EDWARDS — Shayla Turnbull was about to head into Vail Valley’s Berry Creek Middle School when she saw a huge moose roaming around the Edwards campus.
Shayla’s mother, Janeil, was dropping her off at school when Shayla spotted the moose from the car. Janeil Turnbull grabbed her camera, and the two followed the moose to the ball fields.
“I don’t think she liked the flash” from the camera, Janeil Turnbull said of the moose.
The moose in question actually was a male, said Randy Hampton, spokesman for the Colorado Division of Wildlife.
After spending the morning in the Edwards area around Berry Creek Middle School, June Creek Elementary School and Eagle County Charter Academy, he wandered back across U.S. 6 up toward Arrowhead, Hampton said.
He’s now back in the woods, where there are fewer people around, and he’ll probably hang out in the area for weeks, Hampton said. The schools were told to keep students inside all day Tuesday as a precaution.
“People need to keep their distance and leave him alone,” he said.
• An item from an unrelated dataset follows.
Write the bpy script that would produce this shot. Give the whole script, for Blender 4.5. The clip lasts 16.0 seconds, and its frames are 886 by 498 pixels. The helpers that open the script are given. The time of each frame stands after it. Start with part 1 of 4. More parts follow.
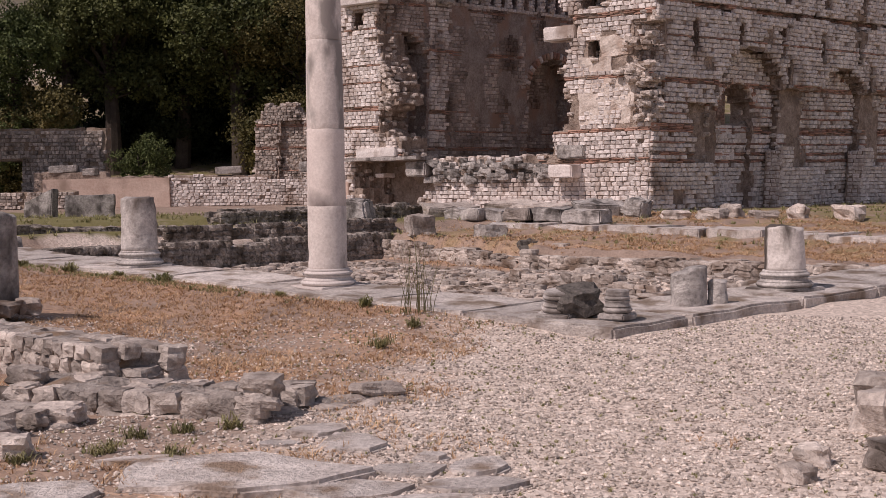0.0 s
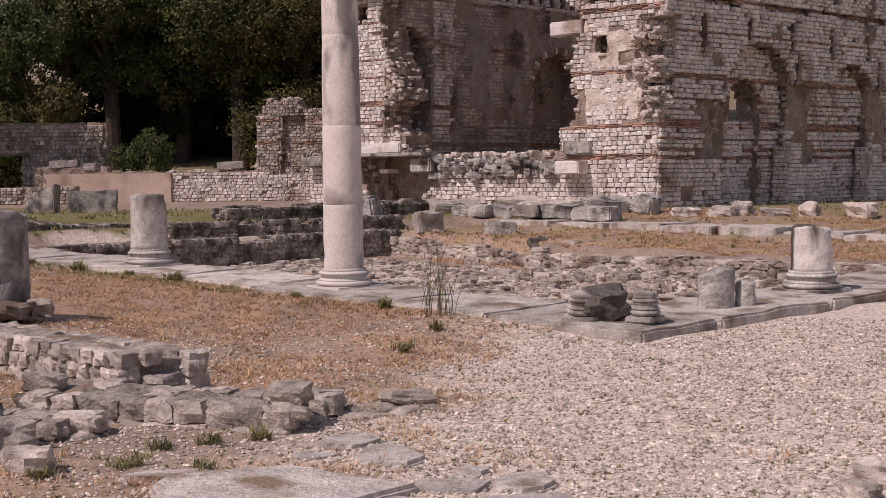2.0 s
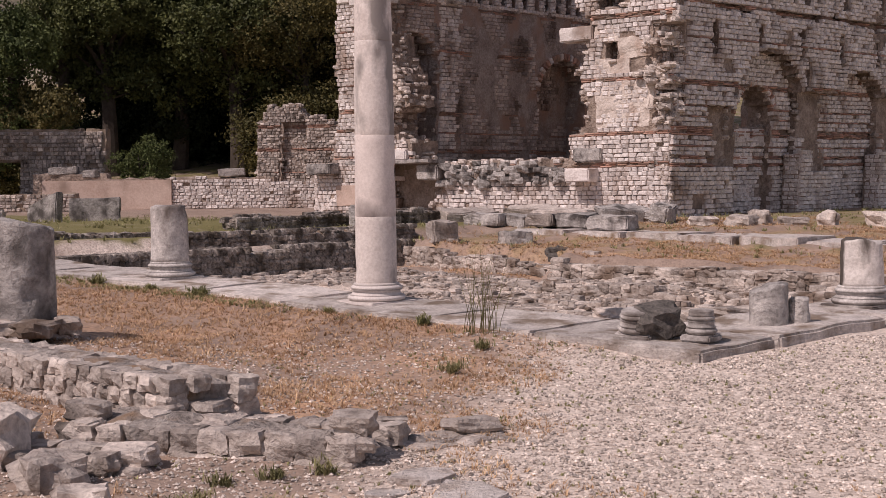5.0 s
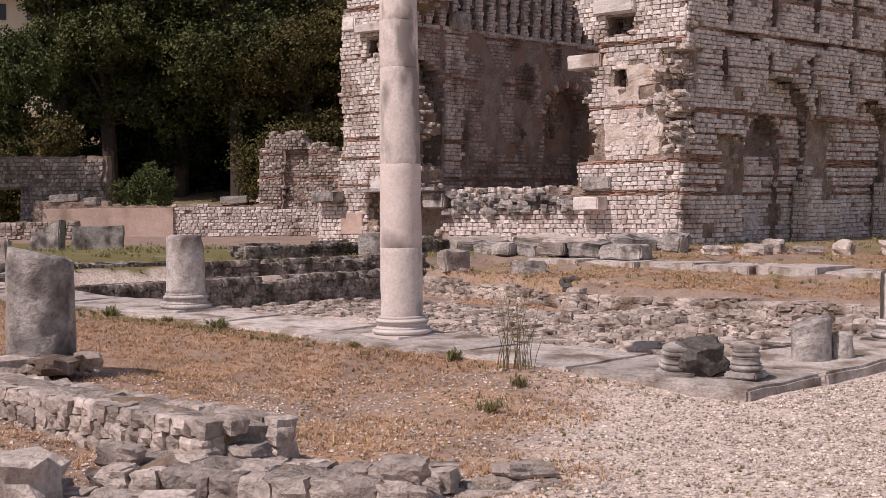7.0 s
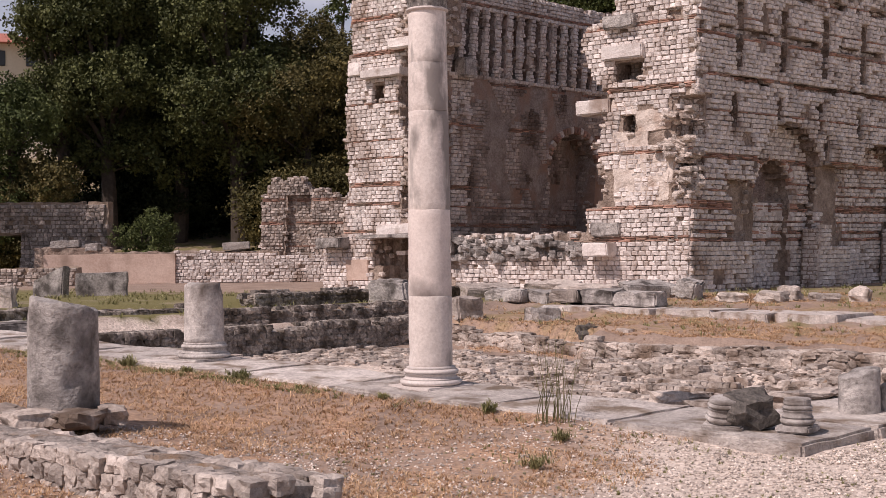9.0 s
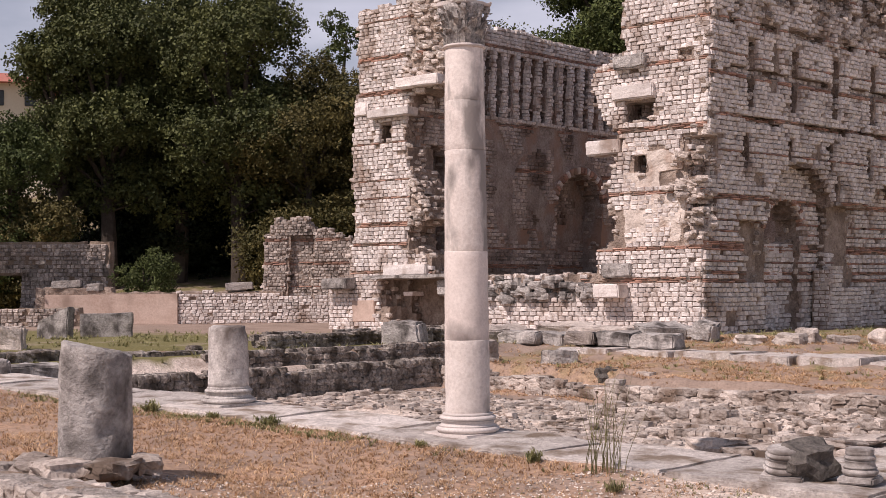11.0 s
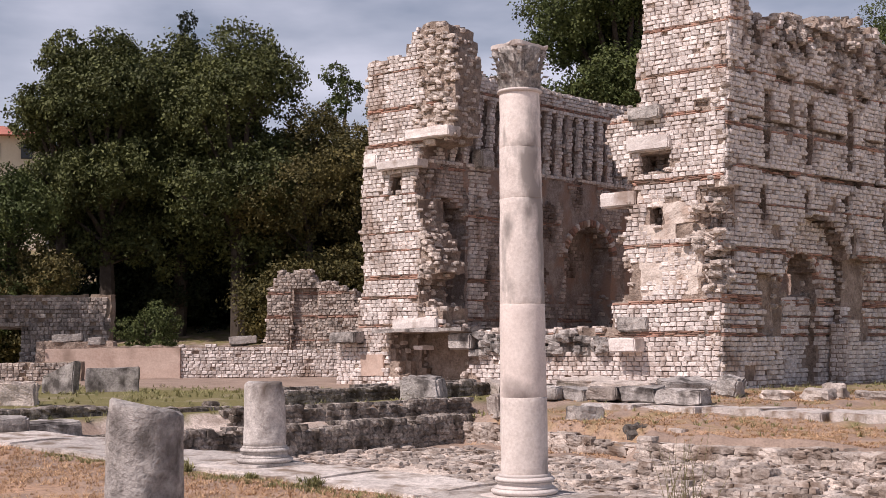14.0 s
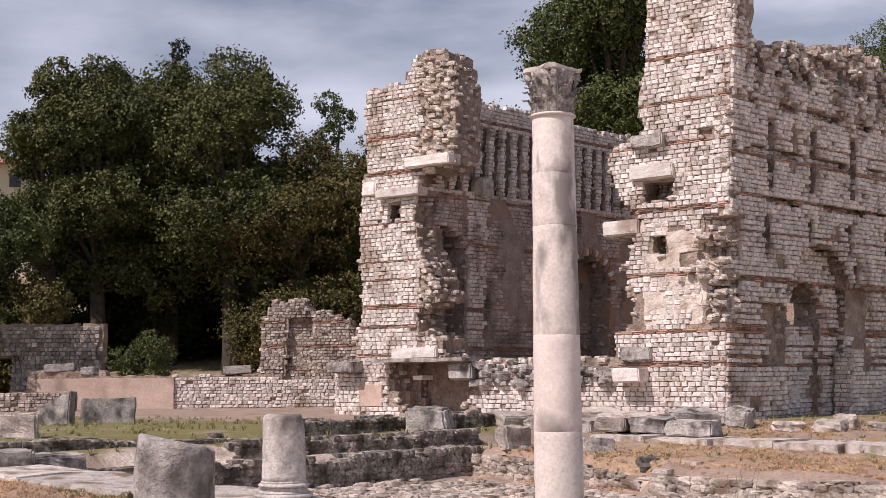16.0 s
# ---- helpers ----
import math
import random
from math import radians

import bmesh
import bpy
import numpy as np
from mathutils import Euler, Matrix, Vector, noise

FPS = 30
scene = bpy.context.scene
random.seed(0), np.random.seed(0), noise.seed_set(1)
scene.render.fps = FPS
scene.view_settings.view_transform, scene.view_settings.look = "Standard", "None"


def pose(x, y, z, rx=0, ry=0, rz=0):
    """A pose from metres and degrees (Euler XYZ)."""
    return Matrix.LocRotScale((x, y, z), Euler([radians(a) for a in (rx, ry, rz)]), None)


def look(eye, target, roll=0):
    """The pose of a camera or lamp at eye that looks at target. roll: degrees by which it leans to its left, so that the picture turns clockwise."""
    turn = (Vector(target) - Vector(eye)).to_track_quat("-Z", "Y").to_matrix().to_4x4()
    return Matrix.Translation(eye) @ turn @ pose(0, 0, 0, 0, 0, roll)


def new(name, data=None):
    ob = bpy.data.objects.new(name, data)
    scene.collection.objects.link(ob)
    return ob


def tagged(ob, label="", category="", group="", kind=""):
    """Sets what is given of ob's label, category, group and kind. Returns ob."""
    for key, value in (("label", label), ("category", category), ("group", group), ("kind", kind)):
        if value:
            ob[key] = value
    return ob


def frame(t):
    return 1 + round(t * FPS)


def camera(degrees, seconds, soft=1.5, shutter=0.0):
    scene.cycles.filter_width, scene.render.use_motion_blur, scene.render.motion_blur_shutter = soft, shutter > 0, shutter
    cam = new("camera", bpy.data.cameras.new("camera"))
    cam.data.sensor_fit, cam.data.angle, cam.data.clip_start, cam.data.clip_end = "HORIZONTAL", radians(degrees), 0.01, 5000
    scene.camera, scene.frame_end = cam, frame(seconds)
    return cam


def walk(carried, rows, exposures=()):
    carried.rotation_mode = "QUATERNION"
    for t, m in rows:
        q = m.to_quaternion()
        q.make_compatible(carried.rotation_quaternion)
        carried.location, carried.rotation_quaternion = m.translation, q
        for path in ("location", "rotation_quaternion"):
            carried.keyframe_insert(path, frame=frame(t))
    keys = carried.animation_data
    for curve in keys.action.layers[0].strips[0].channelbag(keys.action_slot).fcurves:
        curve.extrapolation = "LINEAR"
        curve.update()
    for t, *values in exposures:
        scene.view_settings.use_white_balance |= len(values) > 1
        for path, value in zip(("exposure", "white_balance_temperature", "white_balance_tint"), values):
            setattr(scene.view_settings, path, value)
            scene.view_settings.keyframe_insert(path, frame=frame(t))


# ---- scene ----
cam = camera(37.5, 16.0, soft=0.75)
PATH = [
    (0, (1.007, -12.81, 1.089), (1.027, -10.813, 0.981), -0.8),
    (0.5, (0.952, -12.764, 1.094), (0.973, -10.767, 0.984), -0.8),
    (1, (0.901, -12.692, 1.096), (0.924, -10.695, 0.983), -0.7),
    (1.5, (0.857, -12.599, 1.104), (0.88, -10.603, 0.99), -0.7),
    (2, (0.806, -12.53, 1.123), (0.83, -10.533, 1.007), -0.7),
    (2.5, (0.748, -12.456, 1.135), (0.774, -10.46, 1.017), -0.7),
    (3, (0.688, -12.383, 1.137), (0.715, -10.386, 1.018), -0.7),
    (3.5, (0.62, -12.308, 1.139), (0.649, -10.311, 1.022), -0.7),
    (4, (0.545, -12.232, 1.153), (0.577, -10.236, 1.038), -0.7),
    (6.5, (0.189, -11.843, 1.195), (0.231, -9.845, 1.115), -0.6),
    (7, (0.119, -11.738, 1.206), (0.163, -9.74, 1.14), -0.6),
    (7.5, (0.054, -11.64, 1.224), (0.1, -9.641, 1.173), -0.6),
    (8, (-0.017, -11.546, 1.225), (0.032, -9.546, 1.192), -0.6),
    (8.5, (-0.097, -11.472, 1.218), (-0.046, -9.473, 1.204), -0.6),
    (9, (-0.18, -11.406, 1.22), (-0.128, -9.407, 1.224), -0.6),
    (11.5, (-0.624, -11.0, 1.249), (-0.56, -9.002, 1.328), -0.5),
    (12, (-0.709, -10.92, 1.247), (-0.643, -8.924, 1.34), -0.5),
    (12.5, (-0.795, -10.83, 1.253), (-0.727, -8.834, 1.362), -0.5),
    (13, (-0.864, -10.719, 1.253), (-0.793, -8.724, 1.378), -0.4),
    (13.5, (-0.947, -10.634, 1.254), (-0.875, -8.64, 1.39), -0.5),
    (14, (-1.041, -10.584, 1.259), (-0.966, -8.591, 1.406), -0.5),
    (14.5, (-1.126, -10.484, 1.254), (-1.048, -8.492, 1.413), -0.5),
    (15, (-1.209, -10.404, 1.263), (-1.127, -8.414, 1.435), -0.5),
    (15.5, (-1.31, -10.331, 1.274), (-1.22, -8.342, 1.456), -0.5),
    (16, (-1.385, -10.236, 1.286), (-1.289, -8.247, 1.477), -0.5),
]
walk(cam, [(t, look(eye, target, roll)) for t, eye, target, roll in PATH], exposures=[(0, -0.72, 6500, 21), (4, -0.68, 6500, 21), (9, -0.44, 6500, 20), (12.5, -0.26, 6400, 18), (16, -0.20, 6350, 17)])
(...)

Sightings of the large animals aren’t uncommon in the valley.
“Moose are doing quite well in Colorado,” he said. “There are a number of different populations, and as they continue to grow, it’s going to be more common to see them in the Eagle River Valley.”
The Colorado Division of Wildlife reintroduced moose into the state in 1978 and 1979. Before then, moose wandered into the state, but there wasn’t a breeding population here, according to the DOW website.
The North Park area in northern Colorado has the largest moose population in the state, Hampton said. Moose often roam into surrounding areas.